Clips as scene scripts:
——

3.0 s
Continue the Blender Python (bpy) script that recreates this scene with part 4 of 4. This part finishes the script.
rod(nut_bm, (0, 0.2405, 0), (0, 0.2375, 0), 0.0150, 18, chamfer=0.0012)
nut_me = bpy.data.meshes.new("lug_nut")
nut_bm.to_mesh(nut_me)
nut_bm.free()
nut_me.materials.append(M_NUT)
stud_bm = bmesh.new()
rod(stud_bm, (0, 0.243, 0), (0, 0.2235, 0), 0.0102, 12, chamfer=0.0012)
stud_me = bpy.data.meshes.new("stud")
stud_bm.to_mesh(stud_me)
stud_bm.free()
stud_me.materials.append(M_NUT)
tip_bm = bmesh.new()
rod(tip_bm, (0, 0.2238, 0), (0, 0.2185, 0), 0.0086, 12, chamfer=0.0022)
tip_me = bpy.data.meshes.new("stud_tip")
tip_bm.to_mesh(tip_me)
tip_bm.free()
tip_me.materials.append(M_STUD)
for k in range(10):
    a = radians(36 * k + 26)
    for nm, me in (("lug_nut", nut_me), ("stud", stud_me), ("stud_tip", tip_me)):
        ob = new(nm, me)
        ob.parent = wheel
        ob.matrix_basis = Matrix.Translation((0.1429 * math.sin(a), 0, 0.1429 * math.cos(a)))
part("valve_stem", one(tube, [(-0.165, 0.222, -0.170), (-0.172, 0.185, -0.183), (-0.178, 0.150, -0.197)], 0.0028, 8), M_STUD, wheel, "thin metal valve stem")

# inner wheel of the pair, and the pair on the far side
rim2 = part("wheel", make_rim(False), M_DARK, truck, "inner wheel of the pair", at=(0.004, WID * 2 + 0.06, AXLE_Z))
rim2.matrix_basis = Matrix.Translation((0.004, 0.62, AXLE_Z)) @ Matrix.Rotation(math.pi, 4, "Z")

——

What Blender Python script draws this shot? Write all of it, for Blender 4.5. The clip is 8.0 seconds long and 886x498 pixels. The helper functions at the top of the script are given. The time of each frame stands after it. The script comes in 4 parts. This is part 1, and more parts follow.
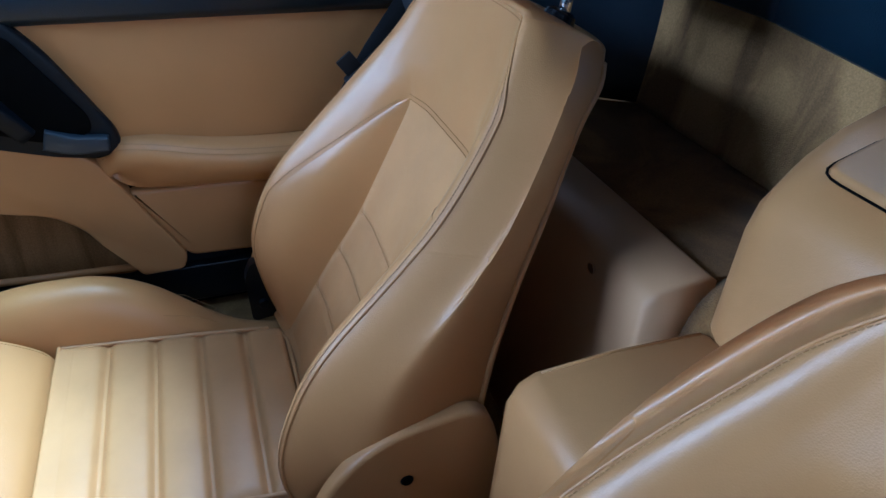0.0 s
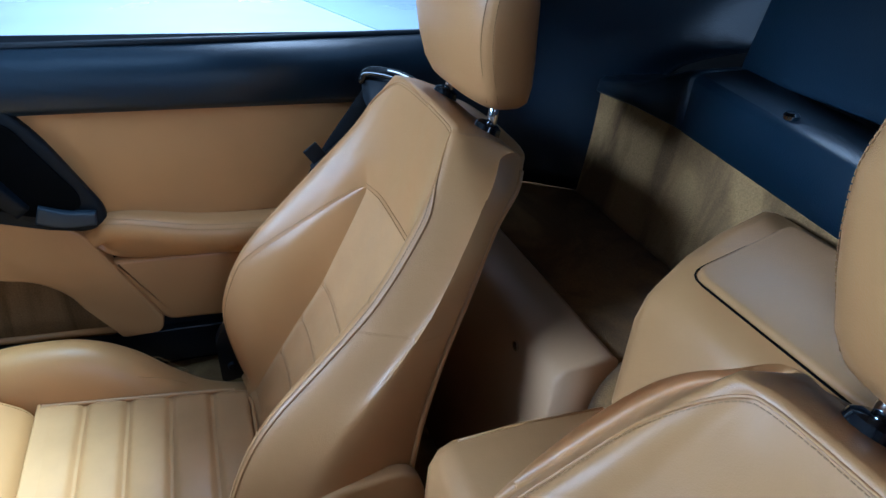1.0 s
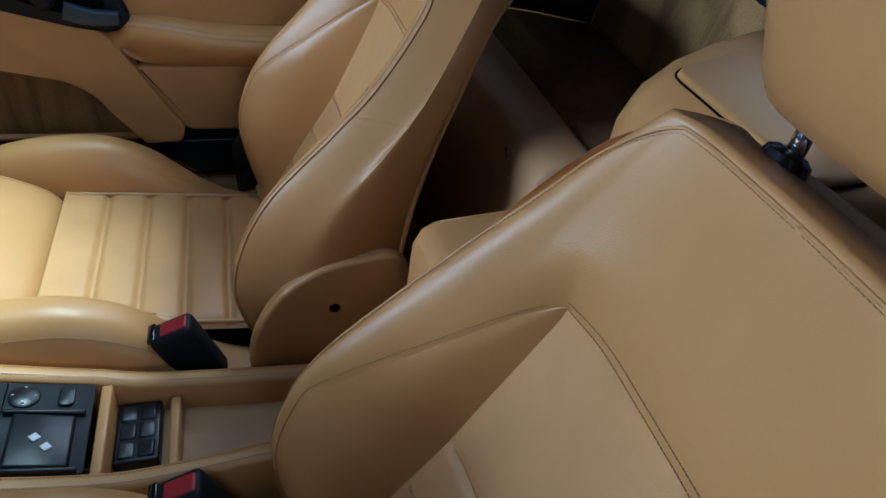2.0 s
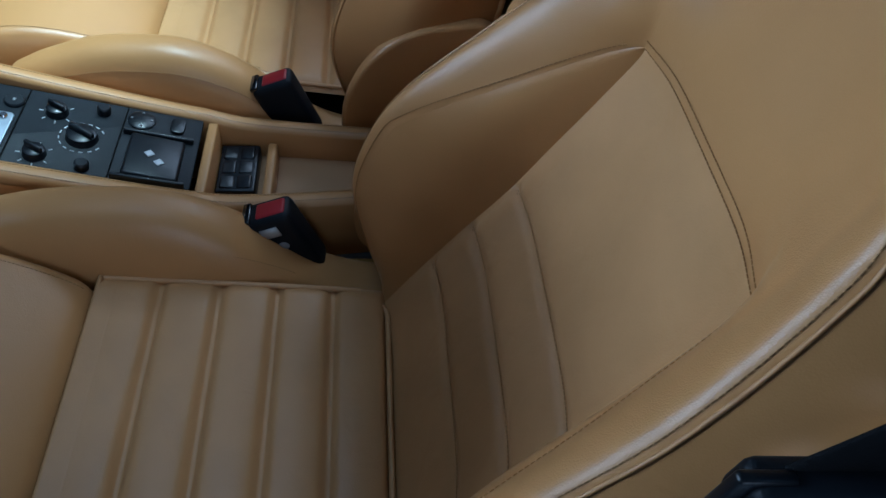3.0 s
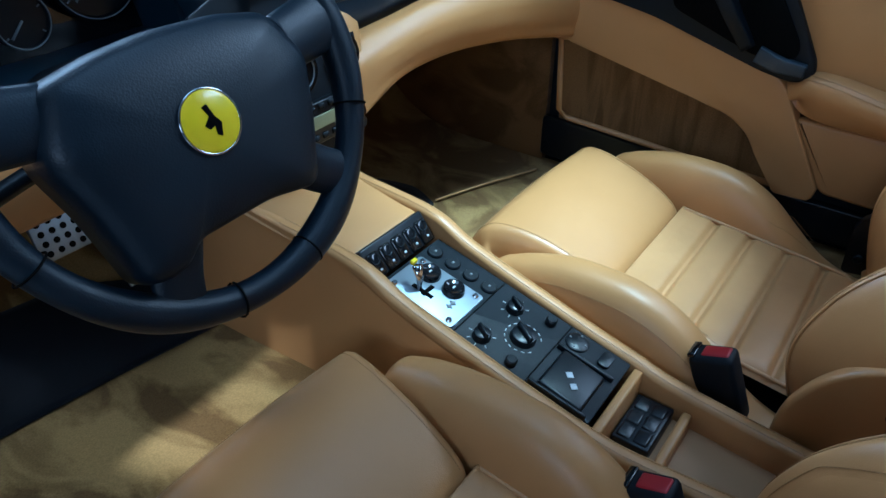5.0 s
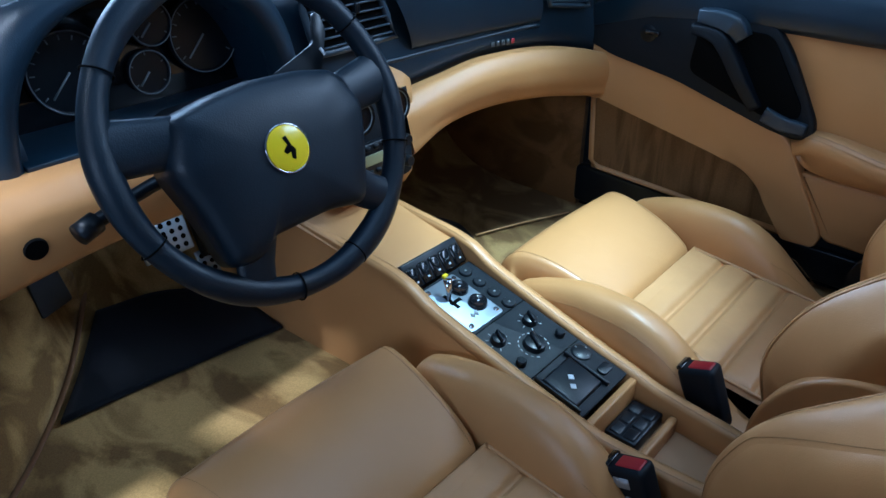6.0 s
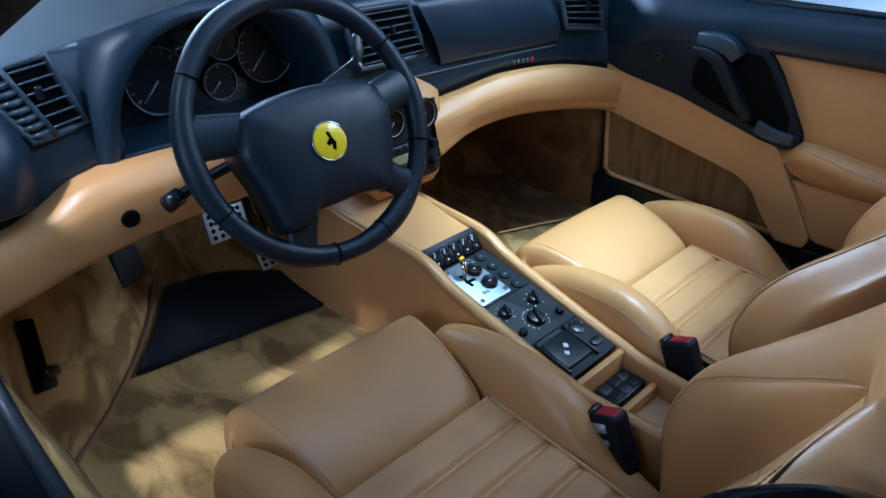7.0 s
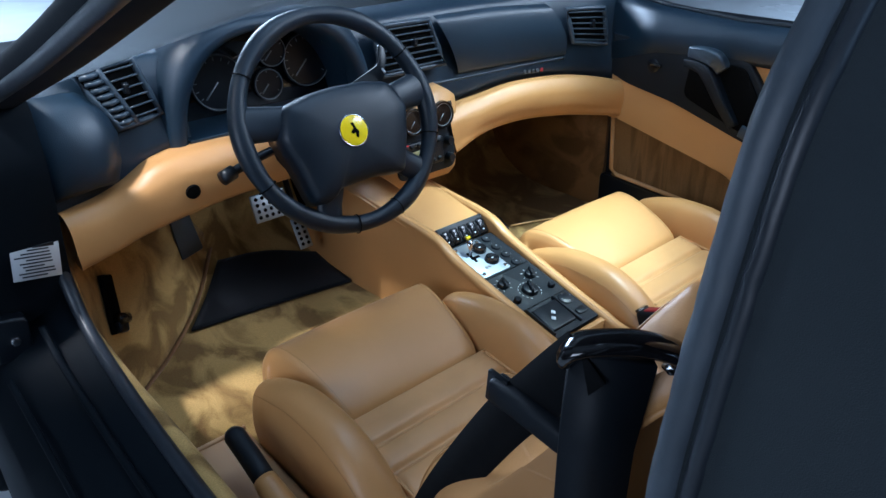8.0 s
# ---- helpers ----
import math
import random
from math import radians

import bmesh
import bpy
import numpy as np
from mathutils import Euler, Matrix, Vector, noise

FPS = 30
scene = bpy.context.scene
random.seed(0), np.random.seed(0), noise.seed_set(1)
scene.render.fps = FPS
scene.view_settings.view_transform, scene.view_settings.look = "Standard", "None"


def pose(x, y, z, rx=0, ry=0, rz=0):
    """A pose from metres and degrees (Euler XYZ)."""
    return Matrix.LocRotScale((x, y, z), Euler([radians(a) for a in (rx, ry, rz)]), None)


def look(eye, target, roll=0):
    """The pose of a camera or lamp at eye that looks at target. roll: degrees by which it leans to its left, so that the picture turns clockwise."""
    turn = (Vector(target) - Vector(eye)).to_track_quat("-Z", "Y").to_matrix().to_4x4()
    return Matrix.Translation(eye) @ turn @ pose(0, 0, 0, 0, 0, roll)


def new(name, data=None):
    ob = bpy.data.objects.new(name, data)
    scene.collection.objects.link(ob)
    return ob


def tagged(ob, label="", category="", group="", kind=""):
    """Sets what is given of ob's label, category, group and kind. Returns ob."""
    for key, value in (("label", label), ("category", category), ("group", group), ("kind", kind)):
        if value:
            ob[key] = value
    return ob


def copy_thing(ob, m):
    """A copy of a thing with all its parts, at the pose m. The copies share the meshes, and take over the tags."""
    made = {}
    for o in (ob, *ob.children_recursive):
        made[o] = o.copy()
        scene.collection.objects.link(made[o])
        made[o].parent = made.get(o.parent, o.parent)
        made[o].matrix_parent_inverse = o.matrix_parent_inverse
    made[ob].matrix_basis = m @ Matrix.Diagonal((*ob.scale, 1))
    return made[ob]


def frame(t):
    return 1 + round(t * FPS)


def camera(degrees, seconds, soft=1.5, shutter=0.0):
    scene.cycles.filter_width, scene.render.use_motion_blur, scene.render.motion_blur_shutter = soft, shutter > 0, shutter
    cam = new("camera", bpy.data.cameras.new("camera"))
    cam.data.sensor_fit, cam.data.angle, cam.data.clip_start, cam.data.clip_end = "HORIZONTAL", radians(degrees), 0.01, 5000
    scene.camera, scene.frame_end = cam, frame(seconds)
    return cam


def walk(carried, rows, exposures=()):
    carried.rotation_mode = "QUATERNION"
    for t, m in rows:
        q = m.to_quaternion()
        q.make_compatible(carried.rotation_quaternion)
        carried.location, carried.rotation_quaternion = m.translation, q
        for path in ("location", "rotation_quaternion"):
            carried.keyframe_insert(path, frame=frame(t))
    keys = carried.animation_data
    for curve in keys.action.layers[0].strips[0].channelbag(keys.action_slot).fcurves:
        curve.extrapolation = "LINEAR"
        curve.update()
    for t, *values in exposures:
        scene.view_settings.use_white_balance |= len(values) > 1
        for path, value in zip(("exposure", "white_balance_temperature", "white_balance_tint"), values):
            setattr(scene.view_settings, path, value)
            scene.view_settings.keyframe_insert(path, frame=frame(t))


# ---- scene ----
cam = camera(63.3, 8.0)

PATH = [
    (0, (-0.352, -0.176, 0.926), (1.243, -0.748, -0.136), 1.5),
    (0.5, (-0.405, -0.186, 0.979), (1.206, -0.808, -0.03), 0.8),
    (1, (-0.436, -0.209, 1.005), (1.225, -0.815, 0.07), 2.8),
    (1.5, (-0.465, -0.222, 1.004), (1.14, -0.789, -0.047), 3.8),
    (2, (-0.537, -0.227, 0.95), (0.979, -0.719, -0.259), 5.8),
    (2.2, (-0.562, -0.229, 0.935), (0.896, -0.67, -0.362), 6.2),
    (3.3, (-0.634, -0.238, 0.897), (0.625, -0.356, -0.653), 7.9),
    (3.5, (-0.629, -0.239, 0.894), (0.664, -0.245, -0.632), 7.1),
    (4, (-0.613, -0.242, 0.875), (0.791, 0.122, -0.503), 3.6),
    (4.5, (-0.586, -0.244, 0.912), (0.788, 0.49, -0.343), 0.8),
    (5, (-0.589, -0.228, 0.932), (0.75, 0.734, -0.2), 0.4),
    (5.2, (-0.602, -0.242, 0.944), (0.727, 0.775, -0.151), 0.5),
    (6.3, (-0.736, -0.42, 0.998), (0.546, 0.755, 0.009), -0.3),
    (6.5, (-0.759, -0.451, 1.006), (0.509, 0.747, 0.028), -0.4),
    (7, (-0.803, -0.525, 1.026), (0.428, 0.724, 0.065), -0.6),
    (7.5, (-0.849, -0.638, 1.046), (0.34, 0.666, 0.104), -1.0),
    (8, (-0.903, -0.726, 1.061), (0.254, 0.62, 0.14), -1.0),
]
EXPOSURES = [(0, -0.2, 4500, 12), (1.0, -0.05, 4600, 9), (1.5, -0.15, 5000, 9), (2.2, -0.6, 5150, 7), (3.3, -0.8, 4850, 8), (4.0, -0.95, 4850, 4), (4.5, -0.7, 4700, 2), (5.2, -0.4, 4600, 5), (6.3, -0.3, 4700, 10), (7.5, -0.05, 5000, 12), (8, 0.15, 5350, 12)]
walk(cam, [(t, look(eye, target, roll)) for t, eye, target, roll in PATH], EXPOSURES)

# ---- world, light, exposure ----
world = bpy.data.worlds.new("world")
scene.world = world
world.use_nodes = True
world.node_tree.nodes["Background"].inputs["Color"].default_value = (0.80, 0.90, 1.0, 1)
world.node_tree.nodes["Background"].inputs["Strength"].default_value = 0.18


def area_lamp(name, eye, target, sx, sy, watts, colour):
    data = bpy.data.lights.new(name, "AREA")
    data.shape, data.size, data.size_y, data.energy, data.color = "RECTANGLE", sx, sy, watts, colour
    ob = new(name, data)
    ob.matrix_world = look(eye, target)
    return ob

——

* TASK OBJECTIVE *
Gather each line in the data that holds the string "link".

* EXERCISE ANSWER *
    scene.collection.objects.link(ob)
        scene.collection.objects.link(made[o])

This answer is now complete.